The Wisconsin Department of Natural Resources said Tuesday it will shut down its current wolf hunting season on Wednesday as hunters and trappers exceeded quotas set for the wolf harvest across the state.
Zones 2, 5 and 6 — closed Wednesday at 10 a.m. while zones 1, 3 and 4 will close at 3 p.m.
As of noon Wednesday at least 162 wolves had been registered, far exceeding the goal of 119, with more time left for registrations. Hunters in two zones killed more than double the DNR's harvest quota goal.

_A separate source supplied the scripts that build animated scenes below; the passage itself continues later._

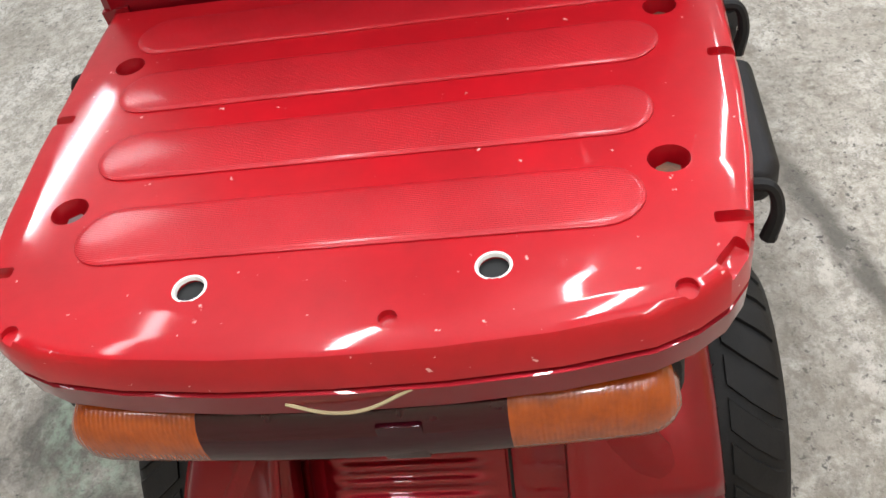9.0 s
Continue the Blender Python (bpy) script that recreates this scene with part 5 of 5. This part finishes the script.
def brick_mesh(length):
    h, d, b = COURSE - JOINT, 0.012, 0.0025
    bm = bmesh.new()
    L, H = length / 2, h / 2
    ring0 = [bm.verts.new((x, -0.004, z)) for x, z in ((-L, -H), (L, -H), (L, H), (-L, H))]
    ring1 = [bm.verts.new((x, d - b, z)) for x, z in ((-L, -H), (L, -H), (L, H), (-L, H))]
    ring2 = [bm.verts.new((x, d, z)) for x, z in ((-L + b, -H + b), (L - b, -H + b), (L - b, H - b), (-L + b, H - b))]
    for a, c in ((ring0, ring1), (ring1, ring2)):
        for i in range(4):
            bm.faces.new((a[i], a[(i + 1) % 4], c[(i + 1) % 4], c[i]))
    bm.faces.new(ring2)
    bmesh.ops.recalc_face_normals(bm, faces=bm.faces)
    me = bpy.data.meshes.new("brick")
    bm.to_mesh(me)
    bm.free()
    me.materials.append(BRICK)
    return me


BRICKS = {L: brick_mesh(L) for L in SIZES}


def lay_bricks(wall, origin, along, out, length, near):
    """Courses of bricks on a wall; near(a, z): whether a brick is one of the pieces, else it is joined to the rest."""
    verts, faces = [], []
    frame3 = Matrix((along, out, Vector((0, 0, 1)))).transposed().to_4x4()
    singles = 0
    for row in range(int((ROOM_H - 0.01) / COURSE)):
        z = 0.012 + COURSE * (row + 0.5)
        a = 0.013
        first = SIZES[row % 2 * 2]
        while a < length:
            L = first or random.choice(SIZES)
            first = 0
            c = a + L / 2
            a += L + JOINT
            if c - L / 2 < 0.012 or c + L / 2 > length:
                continue
            p = origin + along * c + Vector((0, 0, z + random.uniform(-0.001, 0.001))) + out * random.uniform(-0.002, 0.001)
            if singles < 300 and near(c, z):
                b = new("brick", BRICKS[L])
                b.parent = wall
                b.matrix_world = Matrix.Translation(p) @ frame3
                singles += 1
            else:
                me = BRICKS[L]
                base = len(verts)
                mm = Matrix.Translation(p) @ frame3
                verts += [mm @ v.co for v in me.vertices]
                faces += [[base + i for i in f.vertices] for f in me.polygons]
    me = bpy.data.meshes.new("brickwork")
    me.from_pydata(verts, [], faces)
    me.materials.append(BRICK)
    rest = new("brickwork", me)
    rest.parent = wall
    rest["kind"] = "stuff"


lay_bricks(wall_back, CORNER, ALONG, Vector((ALONG.y, -ALONG.x, 0)), ROOM_W, lambda a, z: 2.2 < a < 4.3 and z < 1.0)
lay_bricks(wall_side, CORNER, OUT, Vector((-OUT.y, OUT.x, 0)), ROOM_L, lambda a, z: 0.0 < a < 2.2 and z < 1.0)
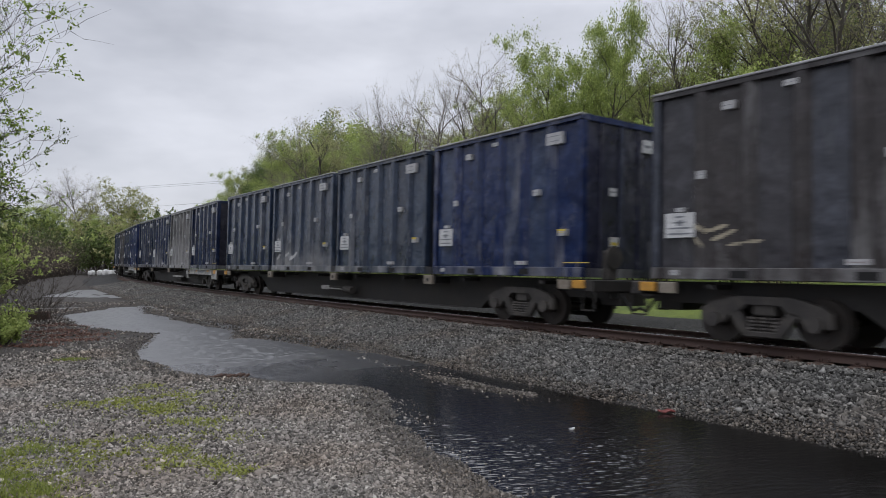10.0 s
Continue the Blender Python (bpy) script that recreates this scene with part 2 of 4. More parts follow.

The season, which started Feb. 22, was set to run through Feb. 28 or until the statewide quota of 119 wolves harvested by state-licensed hunters and trappers was met, whichever came first. Zone 1 had a quota of 31 wolves, with 18 for zone 2, 20 for zone 3, six for zone 4, 27 for zone 5 and 17 for zone 6.
Wisconsin Department of Natural Resources officials said they received 27,151 applications for 2,380 available permits that were issued Monday. Successful applicants had to check the status and pay their $49 resident license fee and print their licenses before they could begin hunting or trapping Monday.
A state court judge ruled Feb. 11 that the DNR must hold a hunt under an existing state law that calls for wolf hunting and trapping each year between October and February.
Federal authorities dropped Endangered Species Act protections for wolves as of Jan. 4, and while the DNR wanted to wait until November to hold the state's first wolf season since 2014, the judge’s order forced the agency’s hand.
A DNR request to the state Court of Appeals to stay the lower court order and stop the hunt was denied late Friday.
The DNR originally set a quota of 4,000 permits and 200 wolves to be killed by state-licensed hunters and trappers during the current seven-day season. But that quota was reduced to 119 wolves after remaining wolf permits were reserved for Native American tribal members based on treaty hunting and fishing rights. Tribal authorities had argued against a wolf hunt, saying wolves are sacred to their culture. It’s believed permits reserved for tribes will not be used.
Supporters say the immediate wolf hunt is necessary to cull some of the state’s estimated 1,100 wolves as their numbers continue to grow and as problems occur with livestock depredation. Several hunting groups also want wolf numbers reduced to slow depredation on deer.
Critics, however, say the hunt was hastily organized and comes at a time of winter that could disrupt wolf breeding season and could disrupt pack hierarchy, causing more conflict with livestock and pets, not less.
So far, Minnesota has not moved on a wolf hunting or trapping season, although dueling bills have been introduced in the state Legislature: one ordering the DNR to hold a wolf season and another prohibiting the DNR from holding a wolf season.
This story was updated at 3:25 p.m. Feb. 23 to report the scheduled closure of the other three wolf hunt zones and again at 2:24 p.m. Feb. 24 to update the wolf harvest total. It was originally posted at 10:53 a.m. Feb. 23.